TORONTO, Sept 5 (Reuters) - On one side, the founder of top miner Goldcorp Inc, his young apprentice, an aggressive securities lawyer, and a tiny company based in a Quebec mining town. On the other, the chief executives of two leading Canadian gold miners, fresh off one of the biggest deals of their careers.
Some of Canada's best-known mining executives are sparring over the early-stage but promising Odyssey gold discovery in Quebec, near Canadian Malartic, the country's biggest gold mine.
The legal fight has its roots in the C$3.9 billion ($3.6 billion) takeover of Osisko Mining Corp, the mine's builder, this year. Yamana Gold Inc and Agnico Eagle Mines Ltd teamed up to beat a hostile bid by Goldcorp, taking control of Canadian Malartic.
At the heart of the dispute is who, if anyone, will profit from Odyssey, one of Osisko's assets. If early drilling results at the exploration site pan out, it could be a choice addition to the Canadian Malartic mine, extending its life.
Abitibi Royalties Inc, listed on Venture, the Toronto Stock Exchange's market for small, growth companies says it was Osisko's minority partner, and the deal has triggered its right to take control of part of Odyssey. Yamana and Agnico dispute that claim.
Tiny Abitibi was little known before it challenged the two mining heavyweights, but it has a big backer in Rob McEwen, who ran Goldcorp until 2005, and it has doubled down even as Yamana and Agnico dismiss its challenge as opportunistic.

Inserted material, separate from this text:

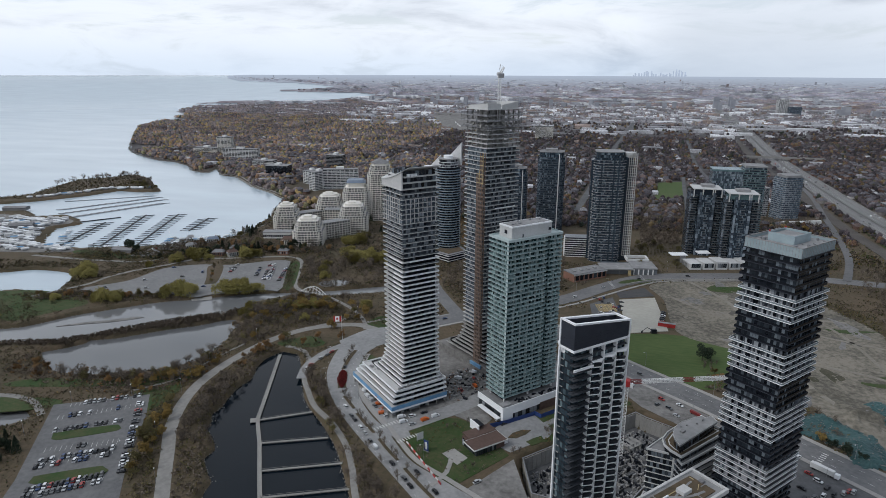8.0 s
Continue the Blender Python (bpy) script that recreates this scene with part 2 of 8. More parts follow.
M["pane_sea"] = pane_mat("blue_green_window", (0.014, 0.022, 0.031), (0.045, 0.066, 0.082), (0.15, 0.205, 0.225), 0.30, 0.08, 0.5)
M["darkslab"] = mat("slate_balcony", (0.060, 0.066, 0.076), (0.040, 0.044, 0.052), 0.7, scale=0.8)
M["pane_teal"] = pane_mat("teal_window", (0.008, 0.016, 0.019), (0.05, 0.10, 0.104), (0.33, 0.435, 0.43), 0.40, 0.08, 0.45)
M["pane_shade"] = pane_mat("shaded_window", (0.020, 0.021, 0.024), (0.075, 0.074, 0.074), (0.30, 0.29, 0.275), 0.3, 0.1, 0.4)
M["pane_grey"] = pane_mat("grey_window", (0.012, 0.015, 0.019), (0.045, 0.052, 0.06), (0.27, 0.29, 0.31), 0.34, 0.08, 0.45)
M["pane_raw"] = pane_mat("new_window", (0.015, 0.018, 0.024), (0.060, 0.070, 0.086), (0.21, 0.24, 0.27), 0.45, 0.08, 0.4)
# near-black panes, with the shade inside unlit openings put into the colour
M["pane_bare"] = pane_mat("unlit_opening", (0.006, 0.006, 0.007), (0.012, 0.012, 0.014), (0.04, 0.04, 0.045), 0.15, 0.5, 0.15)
M["pane_dim"] = pane_mat("dim_window", (0.007, 0.009, 0.013), (0.030, 0.037, 0.047), (0.15, 0.175, 0.20), 0.34, 0.08, 0.4)
M["palepane"] = mat("pale_balcony_glass", (0.17, 0.205, 0.225), (0.26, 0.30, 0.32), 0.12, scale=0.35, big_scale=0.1, spec=0.6)
M["crownglass"] = mat("pale_green_glass", (0.36, 0.43, 0.455), (0.26, 0.325, 0.35), 0.12, scale=0.2, spec=0.7)
M["tealglass"] = mat("green_crown_glass", (0.085, 0.14, 0.15), (0.13, 0.20, 0.21), 0.15, scale=0.2, spec=0.7)
M["roofbrown"] = mat("brown_roof", (0.085, 0.055, 0.045), (0.125, 0.08, 0.066), 0.9, scale=0.5)
M["brick"] = mat("red_brick", (0.20, 0.10, 0.075), (0.26, 0.14, 0.10), 0.9, scale=0.5, rnd=0.5)
M["wood"] = mat("grey_deck_timber", (0.24, 0.23, 0.215), (0.31, 0.30, 0.28), 0.9, scale=1.0)
M["dockdark"] = mat("dark_wet_timber", (0.035, 0.037, 0.04), (0.06, 0.06, 0.062), 0.8, scale=0.5)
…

In June, McEwen's protege Ian Ball joined Abitibi's board, along with Joe Groia, a lawyer and former head of enforcement at Canada's top securities regulator. In July, McEwen invested C$2 million in Abitibi. In August, Ball became president.
Canada's tightly-knit gold industry, home to three of the world's top five gold producers, has been split by conflict in the wake of major deals before. Barrick Gold Corp tussled with Goldcorp for two years over the El Morro project in Chile until 2012.
"The point here is a point of principle," Yamana Chief Executive Peter Marrone said, discussing Abitibi's challenge on a July 31 conference call. "You cannot make actions like this, certainly with a company of the stature of Agnico and Yamana, without consequences."
He did not say what the consequences would be, and Abitibi's Ball is undeterred.
"You don't work for Rob McEwen for ten and a half years without learning that sometimes good things come with a battle," Ball told Reuters.
McEwen showed his combative side shortly after he left Goldcorp, criticizing his successor's plan to buy a rival miner and later trying to block the deal in court as a shareholder.
Abitibi, which is based in the Quebec town of Val-d'Or, French for valley of gold, could become a top gold miner, said Ball, emulating legendary growth stories such as Barrick predecessor American Barrick and Goldcorp.
Shares of Abitibi have more than tripled since April 14. The shares traded at C$3.40 on Thursday.
Abitibi says it has a 30-percent interest in the property that contains the northern section of Odyssey, and that the interest is "free carried," meaning it would not have to fund development to enjoy its proceeds.
It took Osisko to court over that interest before the conclusion of the takeover, which Abitibi says has triggered its right of first refusal to acquire the 70 percent it does not own. Yamana and Agnico reject that claim.
"It seemed to me that there was a large rush to buy Osisko and sometimes, well, when you buy something, I've found there's always something hiding in the closet that you didn't expect," McEwen said in an interview at his Toronto office.
"Abitibi Royalties is on pretty solid ground. They had contracts, and those were just swept aside when these larger companies came in and said 'let's get this deal done'."
Agnico and Yamana declined to comment for this story.
Yamana and Agnico closed the Osisko deal in June, taking over Canadian Malartic and several other properties and hiving off other prospects into a new company.
The deal focused on Malartic, but on a call shortly after its announcement Yamana noted that early drilling results indicated "a significant underground deposit" at Odyssey.
Exploratory drilling at Odyssey was halted by Yamana and Agnico in July, "pending determination of the project's financial viability and the resolution of ongoing disputes."
Abitibi has appealed a Quebec court decision that would send it into arbitration with Yamana and Agnico. It will have a chance to make its case either way, and it is not yet clear how long it might take to get a ruling.